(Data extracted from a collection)
◆ ◆ ◆ ◆ ◆
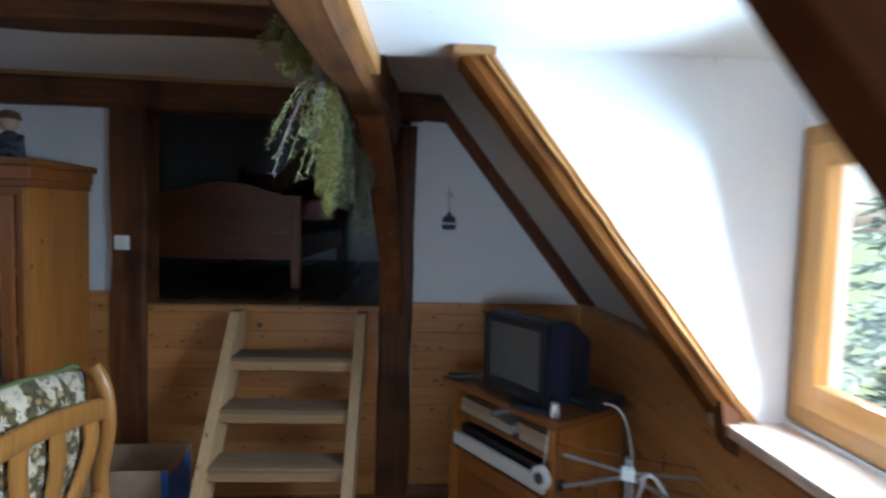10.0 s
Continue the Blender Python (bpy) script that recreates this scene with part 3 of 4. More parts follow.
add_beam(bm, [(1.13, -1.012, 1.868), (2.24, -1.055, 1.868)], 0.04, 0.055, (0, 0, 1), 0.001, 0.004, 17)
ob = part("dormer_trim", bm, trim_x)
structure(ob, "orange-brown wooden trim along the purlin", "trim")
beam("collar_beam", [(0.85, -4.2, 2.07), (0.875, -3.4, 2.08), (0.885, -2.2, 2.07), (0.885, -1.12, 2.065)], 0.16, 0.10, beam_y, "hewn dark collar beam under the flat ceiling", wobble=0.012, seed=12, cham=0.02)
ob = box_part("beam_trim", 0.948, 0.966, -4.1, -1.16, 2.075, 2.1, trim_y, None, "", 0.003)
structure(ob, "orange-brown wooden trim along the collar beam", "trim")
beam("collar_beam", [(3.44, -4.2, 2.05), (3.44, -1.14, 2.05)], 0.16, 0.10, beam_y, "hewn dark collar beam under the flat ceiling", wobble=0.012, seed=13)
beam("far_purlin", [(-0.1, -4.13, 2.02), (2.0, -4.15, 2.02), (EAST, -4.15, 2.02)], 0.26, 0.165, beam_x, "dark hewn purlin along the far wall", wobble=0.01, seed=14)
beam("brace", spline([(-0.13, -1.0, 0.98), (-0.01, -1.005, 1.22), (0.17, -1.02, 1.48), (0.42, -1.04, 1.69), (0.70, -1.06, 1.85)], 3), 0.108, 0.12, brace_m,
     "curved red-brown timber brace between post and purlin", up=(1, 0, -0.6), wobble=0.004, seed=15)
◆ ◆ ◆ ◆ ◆
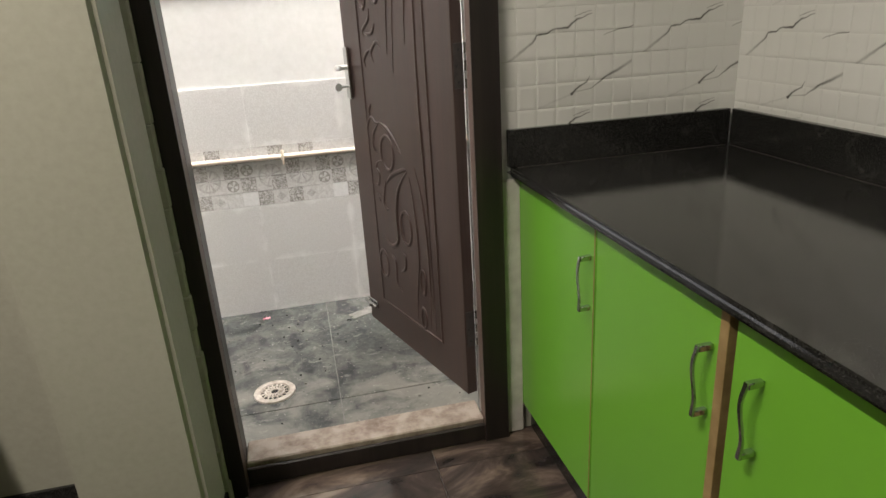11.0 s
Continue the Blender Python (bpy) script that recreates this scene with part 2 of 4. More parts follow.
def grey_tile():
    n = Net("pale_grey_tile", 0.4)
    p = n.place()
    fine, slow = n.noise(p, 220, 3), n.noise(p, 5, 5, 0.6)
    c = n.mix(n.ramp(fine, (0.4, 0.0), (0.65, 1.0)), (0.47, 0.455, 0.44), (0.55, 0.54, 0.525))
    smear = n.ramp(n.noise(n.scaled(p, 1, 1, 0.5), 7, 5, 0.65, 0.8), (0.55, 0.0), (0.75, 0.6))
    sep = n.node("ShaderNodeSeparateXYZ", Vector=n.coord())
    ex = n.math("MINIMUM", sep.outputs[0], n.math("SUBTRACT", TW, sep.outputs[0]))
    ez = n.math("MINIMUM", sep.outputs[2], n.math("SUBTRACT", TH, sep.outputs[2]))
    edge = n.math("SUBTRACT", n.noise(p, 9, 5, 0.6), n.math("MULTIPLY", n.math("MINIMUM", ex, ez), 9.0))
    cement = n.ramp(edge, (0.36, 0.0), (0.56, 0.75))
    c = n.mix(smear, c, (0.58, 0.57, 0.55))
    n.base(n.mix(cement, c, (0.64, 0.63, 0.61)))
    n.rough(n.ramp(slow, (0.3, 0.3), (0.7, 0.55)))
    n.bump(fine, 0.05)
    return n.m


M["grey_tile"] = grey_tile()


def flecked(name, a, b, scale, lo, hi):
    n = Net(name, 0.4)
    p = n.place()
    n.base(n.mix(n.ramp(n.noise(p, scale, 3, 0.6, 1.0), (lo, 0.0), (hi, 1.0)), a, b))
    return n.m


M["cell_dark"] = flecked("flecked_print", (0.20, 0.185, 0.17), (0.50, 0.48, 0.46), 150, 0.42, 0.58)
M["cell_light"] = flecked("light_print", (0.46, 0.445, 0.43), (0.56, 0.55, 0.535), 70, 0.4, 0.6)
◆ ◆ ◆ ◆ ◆
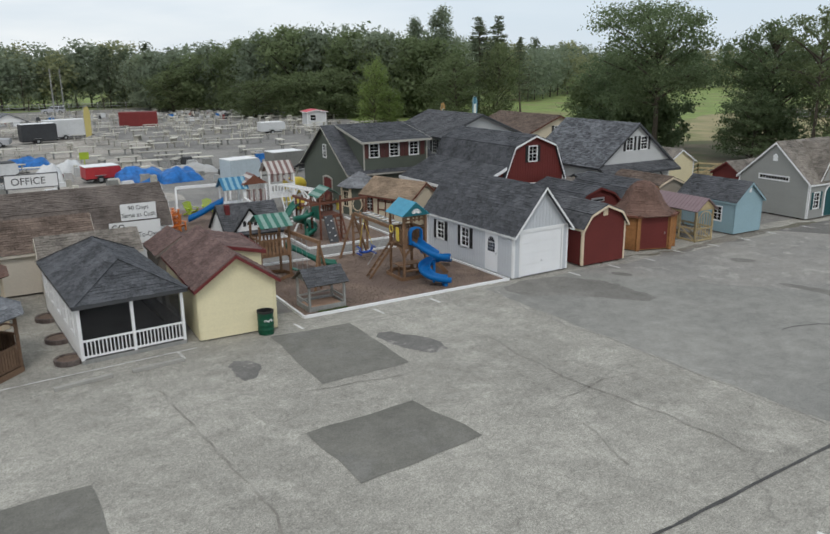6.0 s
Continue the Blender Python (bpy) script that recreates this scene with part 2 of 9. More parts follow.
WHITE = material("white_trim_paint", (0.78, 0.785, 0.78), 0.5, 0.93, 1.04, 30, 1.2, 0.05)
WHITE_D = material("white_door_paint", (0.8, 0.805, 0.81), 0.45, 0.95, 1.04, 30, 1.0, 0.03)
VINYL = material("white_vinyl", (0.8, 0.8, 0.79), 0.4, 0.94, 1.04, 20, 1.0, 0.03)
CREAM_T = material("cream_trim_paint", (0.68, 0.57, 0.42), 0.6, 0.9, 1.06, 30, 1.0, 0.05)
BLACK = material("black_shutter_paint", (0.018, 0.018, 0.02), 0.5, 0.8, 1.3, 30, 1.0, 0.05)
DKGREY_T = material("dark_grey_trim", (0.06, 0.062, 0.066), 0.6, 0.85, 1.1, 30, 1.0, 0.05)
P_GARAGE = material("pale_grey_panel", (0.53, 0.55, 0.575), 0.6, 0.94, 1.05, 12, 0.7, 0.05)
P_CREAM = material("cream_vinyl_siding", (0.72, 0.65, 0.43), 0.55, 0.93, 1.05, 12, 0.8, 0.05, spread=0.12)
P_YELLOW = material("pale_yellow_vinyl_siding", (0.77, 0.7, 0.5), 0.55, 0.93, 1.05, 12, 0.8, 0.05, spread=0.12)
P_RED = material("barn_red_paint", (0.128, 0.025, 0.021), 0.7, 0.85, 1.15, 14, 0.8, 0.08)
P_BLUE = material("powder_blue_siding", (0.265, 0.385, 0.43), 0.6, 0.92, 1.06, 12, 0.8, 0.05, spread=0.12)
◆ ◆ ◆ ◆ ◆
#### Exercise prompt
List all lines in the material containing the string "Python".

#### Solution below
Continue the Blender Python (bpy) script that recreates this scene with part 3 of 4. More parts follow.
Continue the Blender Python (bpy) script that recreates this scene with part 2 of 4. More parts follow.
Continue the Blender Python (bpy) script that recreates this scene with part 2 of 9. More parts follow.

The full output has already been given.